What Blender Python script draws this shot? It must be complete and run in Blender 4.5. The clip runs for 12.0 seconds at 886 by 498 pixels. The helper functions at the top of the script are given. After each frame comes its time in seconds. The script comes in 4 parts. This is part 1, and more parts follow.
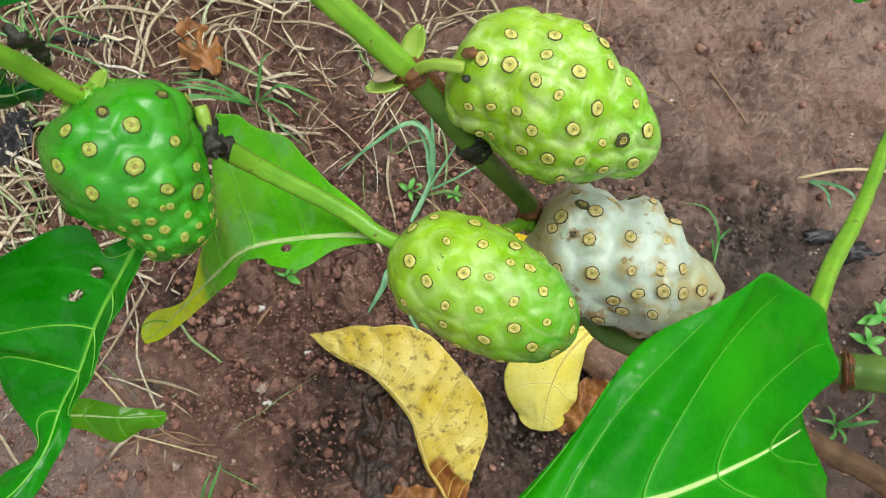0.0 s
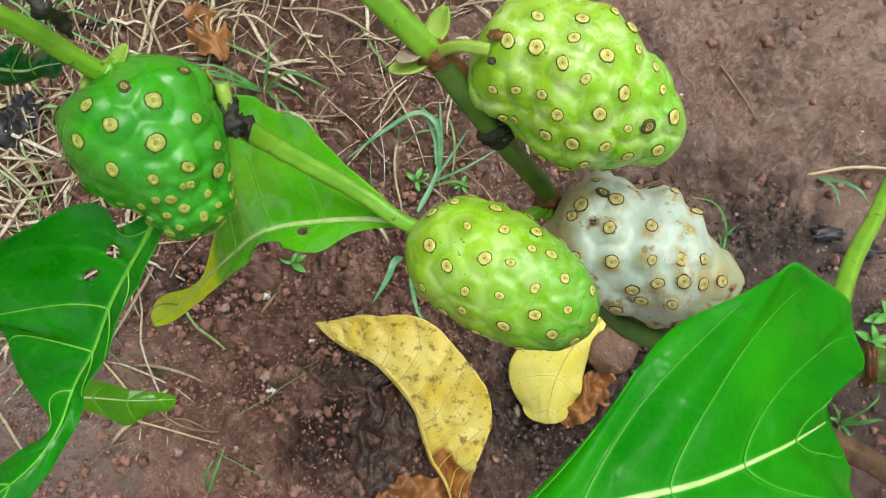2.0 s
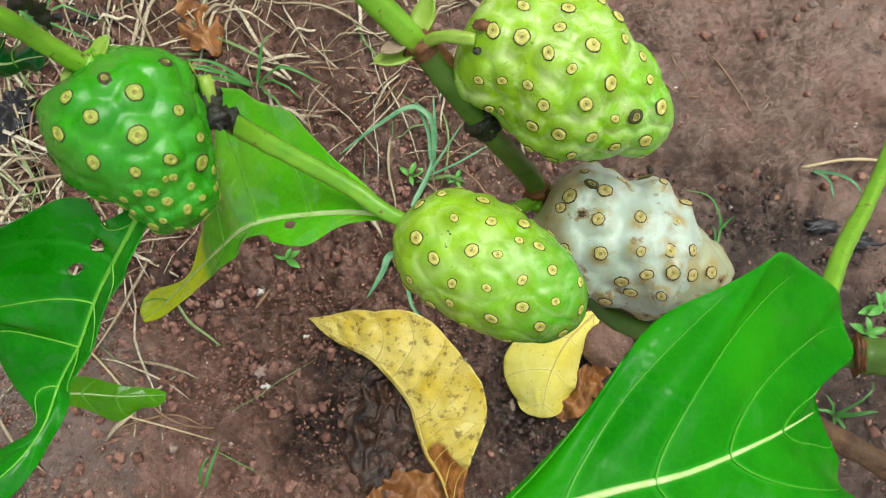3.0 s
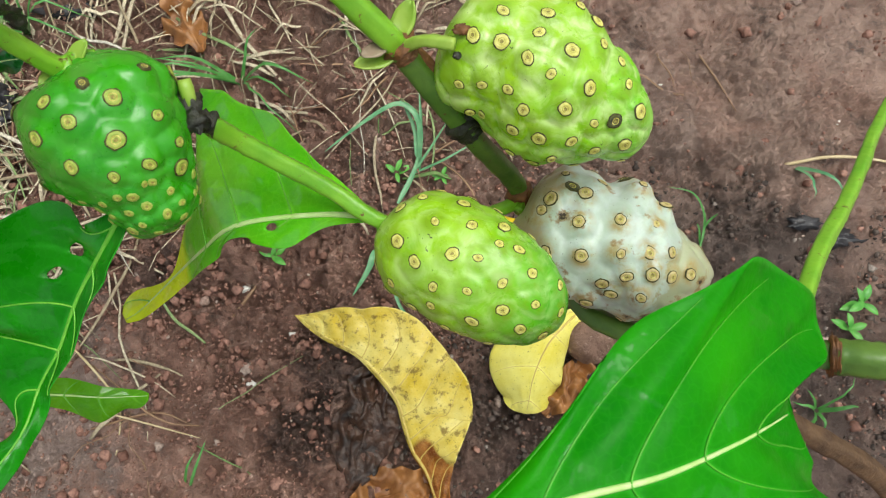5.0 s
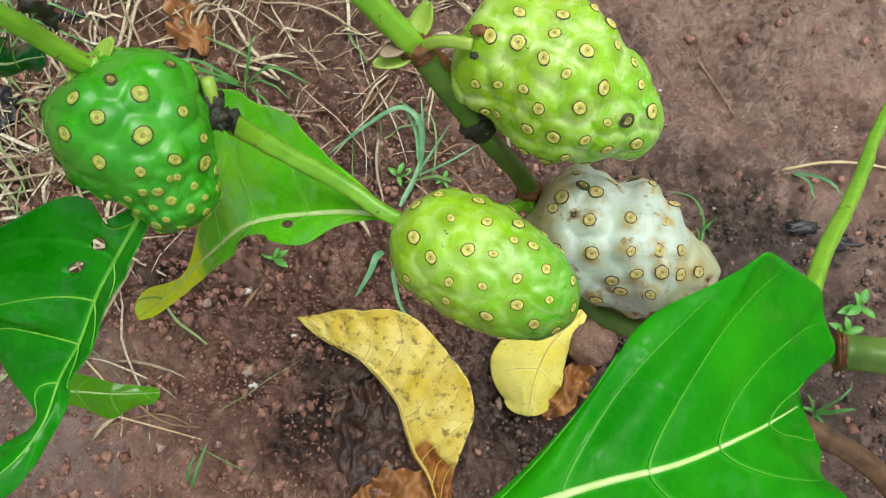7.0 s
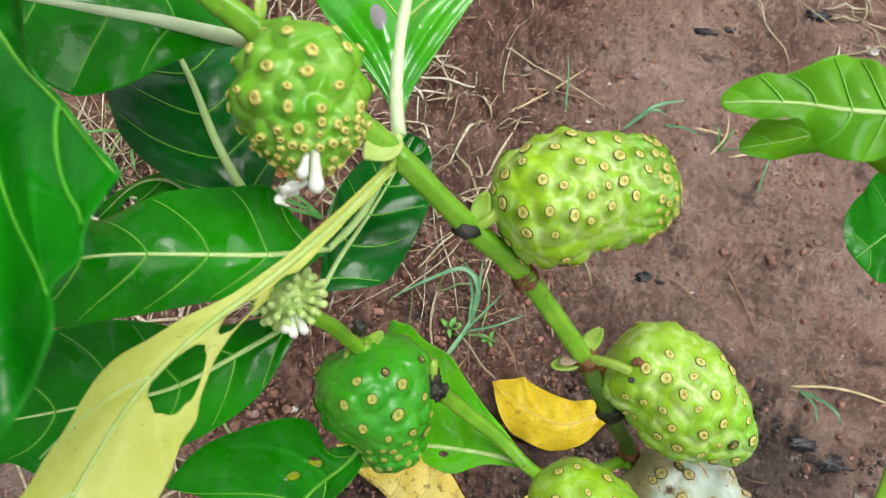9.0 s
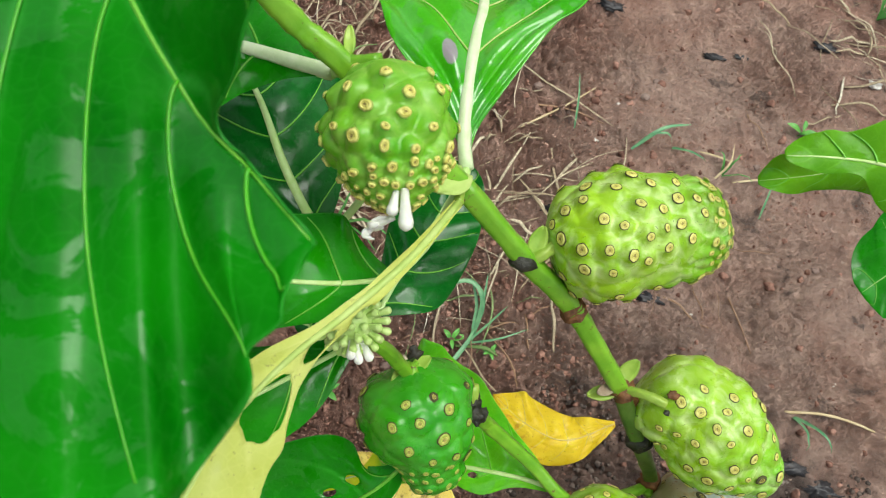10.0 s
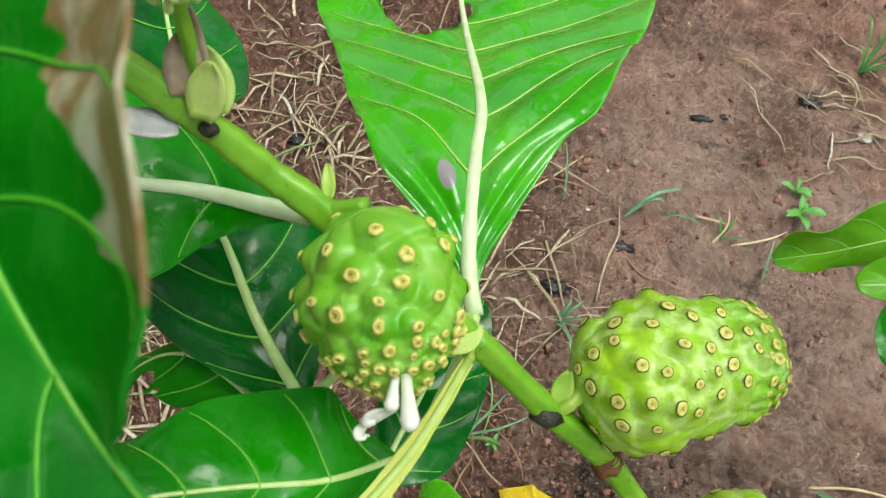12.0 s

### Written request:
Transcribe the whole listing exactly. Pictures stay out of your copy.

### Solution to this task:
What Blender Python script draws this shot? It must be complete and run in Blender 4.5. The clip runs for 12.0 seconds at 886 by 498 pixels. The helper functions at the top of the script are given. After each frame comes its time in seconds. The script comes in 4 parts. This is part 1, and more parts follow.
0.0 s
2.0 s
3.0 s
5.0 s
7.0 s
9.0 s
10.0 s
12.0 s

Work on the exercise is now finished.